Leopold Paula Bloom is the fictional protagonist and hero of James Joyce's 1922 novel Ulysses. His peregrinations and encounters in Dublin on 16 June 1904 mirror, on a more mundane and intimate scale, those of Ulysses/Odysseus in Homer's epic poem the Odyssey.
Factual antecedents
Joyce first started planning a piece in 1906 that he described as "deal[ing] with Mr. Hunter" to be included in Dubliners as its final story, which he later retitled "Ulysses" in a letter to his brother that year. The protagonist of the piece was apparently to be based on a Dubliner named Alfred H. Hunter, who, according to Joyce's biographer, Richard Ellmann, was rumored around town to have been from a Jewish background and to have an unfaithful, promiscuous wife.
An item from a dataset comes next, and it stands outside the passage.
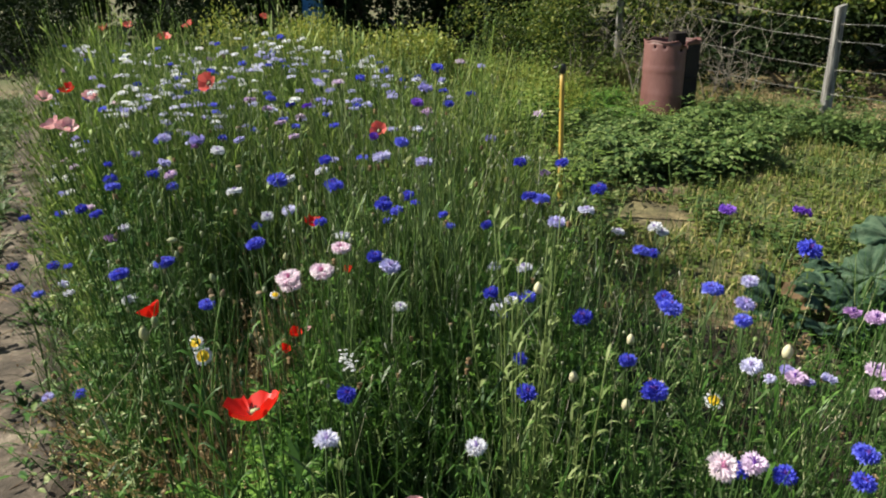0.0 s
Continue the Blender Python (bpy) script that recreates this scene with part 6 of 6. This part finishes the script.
# ---- pale tall weed in the bed ----
def pale_weed(x, y, h, n):
    t = thing("tall_weed", pose(x, y, float(gfield(x, y))), "tall branching weed with pale yellow-green stems", "plant", "tall pale weeds")
    for k in range(n):
        a = rnd.uniform(0, 6.28)
        hh = h * rnd.uniform(0.75, 1.05)
        e = rnd.uniform(0.0, 0.17)
        P = stem_curve((0.02 * math.cos(a), 0.02 * math.sin(a), -0.02), (e * math.cos(a), e * math.sin(a), hh), (0.1 * math.cos(a), 0.1 * math.sin(a), 1), 9)
        st = part("stem", make_mesh("stem", *tube(P, np.linspace(0.0025, 0.0011, 9), 6), M_WEED), t)
        pcs = []
        for q in range(1, 9):
            for _ in range(4):
                b = rnd.uniform(0, 6.28)
                L = rnd.uniform(0.05, 0.12) * (1.15 - q * 0.08)
                pcs.append(blade(arc(P[q], (math.cos(b) * 0.6, math.sin(b) * 0.6, 1), L, rnd.uniform(0.1, 0.9), 4), [0.0022, 0.0058, 0.0046, 0.0004], (-math.sin(b), math.cos(b), rnd.uniform(-0.5, 0.5)), 0.15))
        tagged(part("foliage", make_mesh("foliage", *join(pcs), M_WEED), st), kind="stuff")


pale_weed(0.325, 1.37, 1.0, 9)
pale_weed(0.42, 1.30, 0.86, 4)
pale_weed(0.39, 1.50, 0.95, 4)
pale_weed(0.0, 1.16, 0.72, 3)


def drifts():
    """Thick drifts of small pale flower heads in the depth of the bed."""
    for cname, n, cx, cy, sx, sy in (("white", 75, -1.2, 3.35, 0.20, 0.45), ("lavender", 38, -1.1, 3.1, 0.25, 0.40), ("blue", 12, -0.8, 3.2, 0.35, 0.5), ("lavender", 36, -0.65, 3.4, 0.28, 0.45),
                                     ("white", 50, -0.65, 4.3, 0.35, 0.22), ("blue", 12, -0.7, 4.2, 0.4, 0.3), ("lavender", 18, -0.2, 3.0, 0.3, 0.3), ("blue", 7, 0.0, 2.9, 0.4, 0.4), ("white", 30, -1.8, 4.6, 0.5, 0.7)):
        x, y = nrg.normal(cx, sx, n), nrg.normal(cy, sy, n)
        keep = in_meadow(x, y) & (y > 2.5)
        x, y = x[keep], y[keep]
        k = len(x)
        z = plant_height(x, y) * nrg.uniform(0.92, 1.08, k)
        t = [ray_florets(900 + j, 0) for j in range(3)]
        stuff("flower_drift", scattered(t, x, y, z, nrg.uniform(0.75, 1.1, k), nrg.uniform(0.7, 1.0, k), 0.3), M_DRIFT[cname], "drift of small " + cname + " flower heads above the stems", "flowers")


drifts()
The same source that related this reputation to Ellmann also suggested that on the night of 20 June 1904, an intoxicated Joyce approached a young woman standing alone in St. Stephen's Green and spoke to her just before her escort appeared and, feeling Joyce had insulted his date, proceeded to thrash the future author. Sometime after this, according to the Ellmann's source, Hunter appeared on the scene, helped Joyce to his feet, and walked him home. The incident, if accurate, runs parallel to Bloom's rescue of Stephen Dedalus in the closing scene of the Circe episode of Ulysses.